### GOAL
How many lines hold the string "from"? Give only the number.

### GIVEN DATA

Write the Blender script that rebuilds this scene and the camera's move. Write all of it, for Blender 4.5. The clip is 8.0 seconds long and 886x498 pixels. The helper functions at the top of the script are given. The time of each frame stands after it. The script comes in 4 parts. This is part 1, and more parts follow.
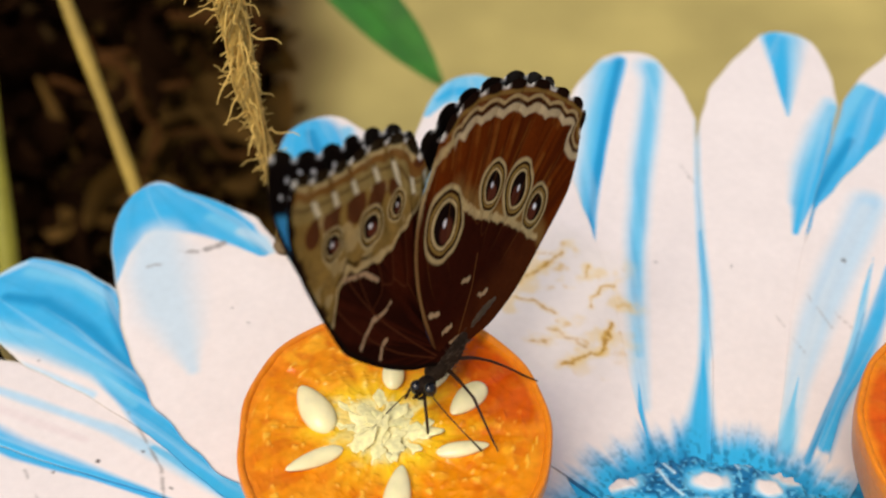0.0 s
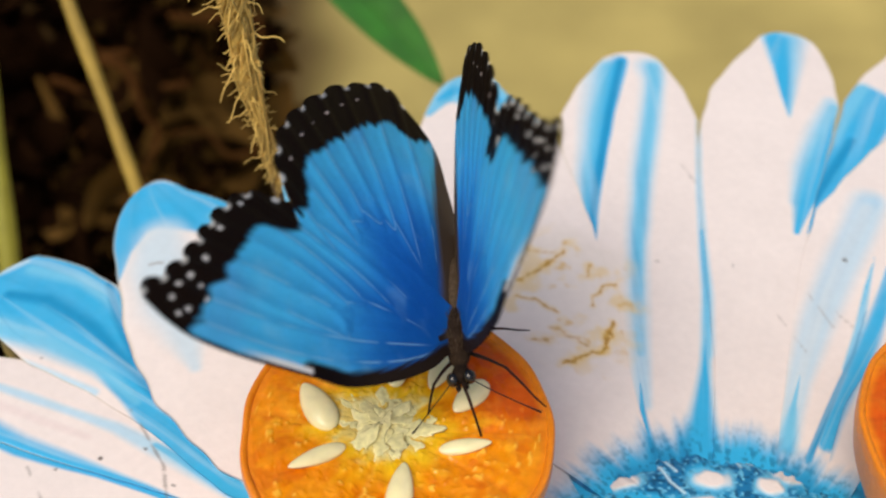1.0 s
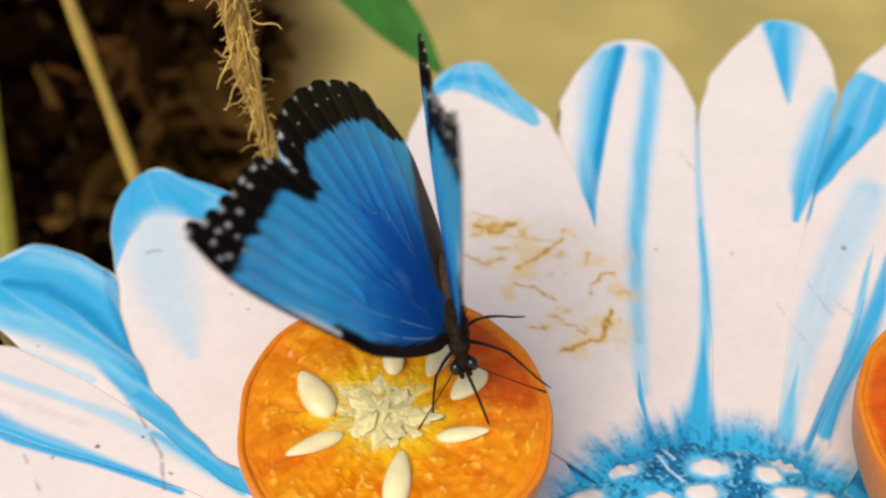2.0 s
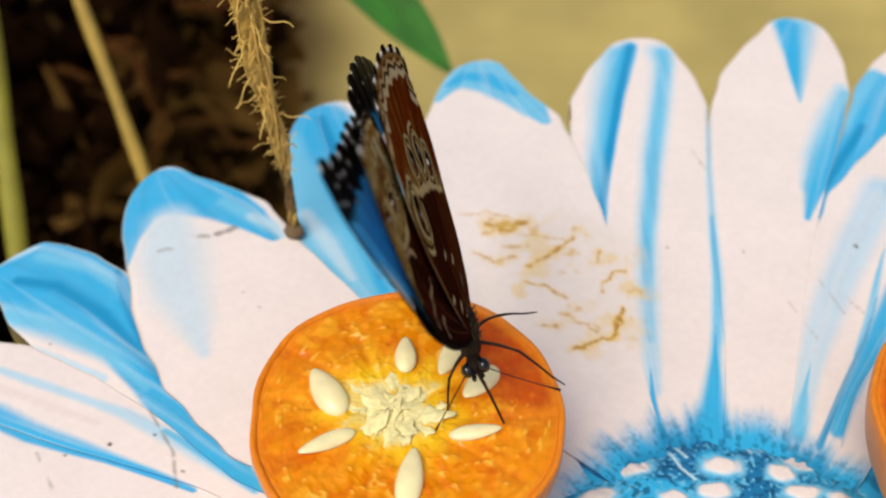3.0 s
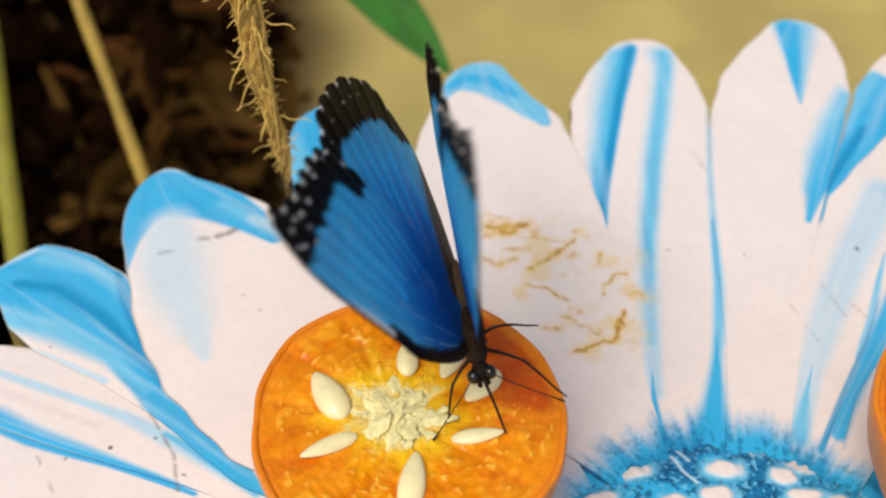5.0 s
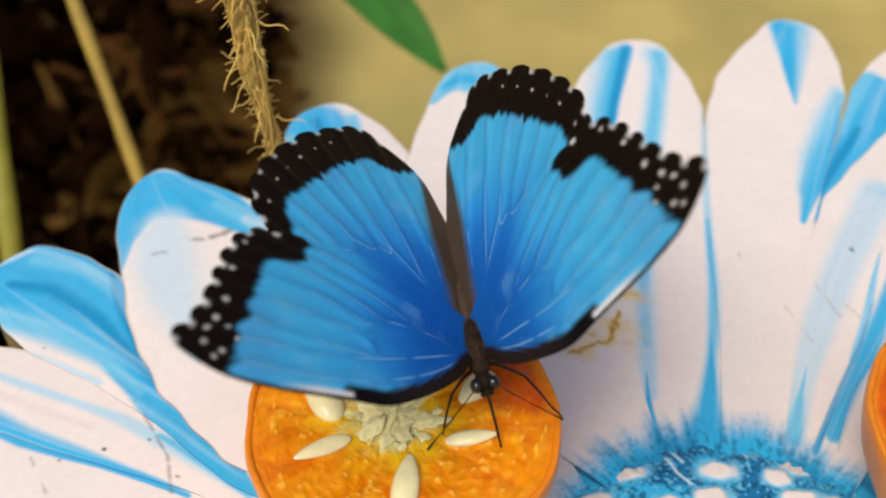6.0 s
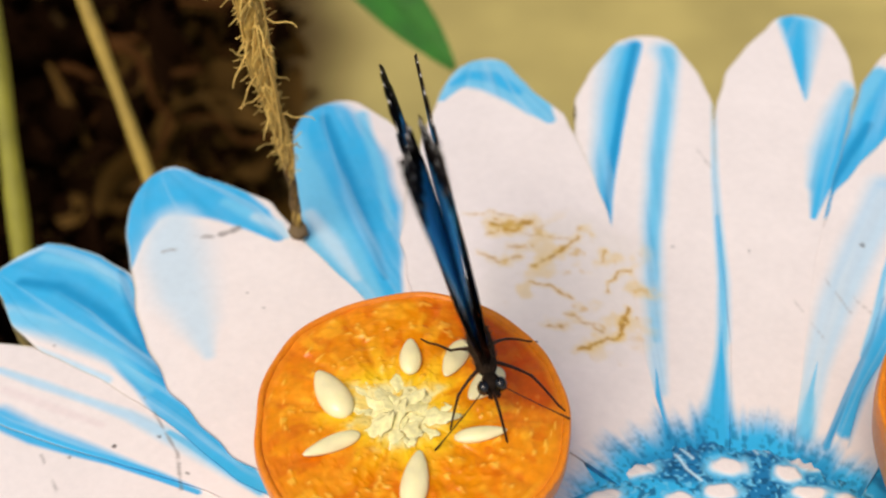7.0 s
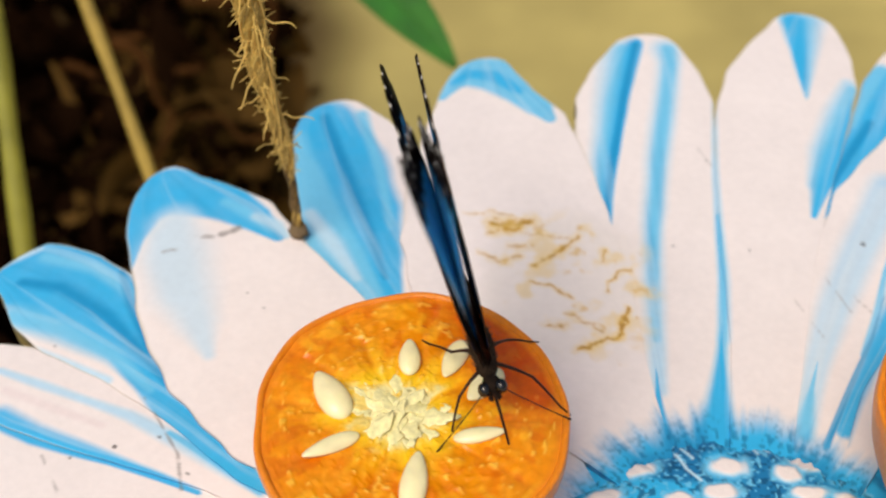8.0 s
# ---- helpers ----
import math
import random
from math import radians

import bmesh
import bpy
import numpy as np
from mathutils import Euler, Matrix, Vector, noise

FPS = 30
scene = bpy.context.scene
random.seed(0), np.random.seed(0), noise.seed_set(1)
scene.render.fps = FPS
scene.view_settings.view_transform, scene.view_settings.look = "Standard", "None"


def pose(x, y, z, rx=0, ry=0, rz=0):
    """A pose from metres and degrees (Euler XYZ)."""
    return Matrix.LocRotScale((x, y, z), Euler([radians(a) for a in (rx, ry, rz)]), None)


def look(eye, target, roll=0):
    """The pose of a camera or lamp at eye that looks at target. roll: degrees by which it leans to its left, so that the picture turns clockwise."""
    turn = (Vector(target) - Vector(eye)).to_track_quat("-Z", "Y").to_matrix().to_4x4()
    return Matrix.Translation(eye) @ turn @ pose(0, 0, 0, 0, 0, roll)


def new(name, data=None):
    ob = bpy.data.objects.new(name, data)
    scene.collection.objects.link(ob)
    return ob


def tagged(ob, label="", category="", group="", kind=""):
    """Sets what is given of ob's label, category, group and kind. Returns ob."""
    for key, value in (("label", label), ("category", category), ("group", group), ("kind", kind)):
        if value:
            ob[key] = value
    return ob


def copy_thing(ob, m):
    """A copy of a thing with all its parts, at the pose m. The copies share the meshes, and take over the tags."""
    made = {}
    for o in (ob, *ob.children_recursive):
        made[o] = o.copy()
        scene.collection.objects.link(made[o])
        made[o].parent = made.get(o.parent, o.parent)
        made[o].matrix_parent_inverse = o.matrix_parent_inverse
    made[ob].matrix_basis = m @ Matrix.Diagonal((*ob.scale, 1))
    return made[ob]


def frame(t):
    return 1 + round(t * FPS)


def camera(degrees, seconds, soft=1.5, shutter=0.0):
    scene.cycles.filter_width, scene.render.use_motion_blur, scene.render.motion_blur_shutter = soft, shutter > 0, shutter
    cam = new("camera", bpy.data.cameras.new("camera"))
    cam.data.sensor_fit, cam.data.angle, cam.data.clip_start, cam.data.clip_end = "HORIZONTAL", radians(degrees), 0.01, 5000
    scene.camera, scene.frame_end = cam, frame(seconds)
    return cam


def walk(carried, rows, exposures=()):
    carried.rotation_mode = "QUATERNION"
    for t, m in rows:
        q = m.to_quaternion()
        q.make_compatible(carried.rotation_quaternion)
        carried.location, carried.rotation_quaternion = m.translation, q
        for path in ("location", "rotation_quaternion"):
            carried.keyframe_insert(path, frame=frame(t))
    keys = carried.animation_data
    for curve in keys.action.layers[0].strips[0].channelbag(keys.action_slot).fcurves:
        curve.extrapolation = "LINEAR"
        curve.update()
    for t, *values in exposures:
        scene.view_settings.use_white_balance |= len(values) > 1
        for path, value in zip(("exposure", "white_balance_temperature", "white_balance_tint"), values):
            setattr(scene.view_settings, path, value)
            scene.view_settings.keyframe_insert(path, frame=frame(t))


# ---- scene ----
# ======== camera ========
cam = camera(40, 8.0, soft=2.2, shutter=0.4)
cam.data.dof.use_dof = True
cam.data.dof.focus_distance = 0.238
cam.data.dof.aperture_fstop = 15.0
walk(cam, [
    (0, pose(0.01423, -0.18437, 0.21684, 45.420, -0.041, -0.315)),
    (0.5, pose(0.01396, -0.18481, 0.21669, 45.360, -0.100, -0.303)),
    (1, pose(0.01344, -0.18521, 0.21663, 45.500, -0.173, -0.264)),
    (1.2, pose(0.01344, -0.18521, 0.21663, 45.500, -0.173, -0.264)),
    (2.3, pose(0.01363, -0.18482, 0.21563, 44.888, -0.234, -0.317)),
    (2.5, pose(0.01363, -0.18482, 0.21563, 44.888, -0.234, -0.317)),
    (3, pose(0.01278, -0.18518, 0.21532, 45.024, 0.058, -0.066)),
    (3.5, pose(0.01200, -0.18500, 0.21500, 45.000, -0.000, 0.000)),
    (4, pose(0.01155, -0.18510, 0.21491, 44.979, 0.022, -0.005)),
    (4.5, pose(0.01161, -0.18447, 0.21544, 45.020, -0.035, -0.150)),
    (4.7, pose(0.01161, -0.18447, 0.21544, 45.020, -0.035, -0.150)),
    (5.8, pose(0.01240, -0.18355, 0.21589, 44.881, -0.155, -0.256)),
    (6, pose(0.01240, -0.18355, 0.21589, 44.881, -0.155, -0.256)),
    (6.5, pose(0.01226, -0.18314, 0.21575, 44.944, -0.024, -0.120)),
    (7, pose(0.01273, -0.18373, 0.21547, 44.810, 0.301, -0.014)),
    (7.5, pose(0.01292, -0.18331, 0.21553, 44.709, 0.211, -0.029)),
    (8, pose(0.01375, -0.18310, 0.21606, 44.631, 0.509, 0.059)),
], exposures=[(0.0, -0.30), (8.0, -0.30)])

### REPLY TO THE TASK
3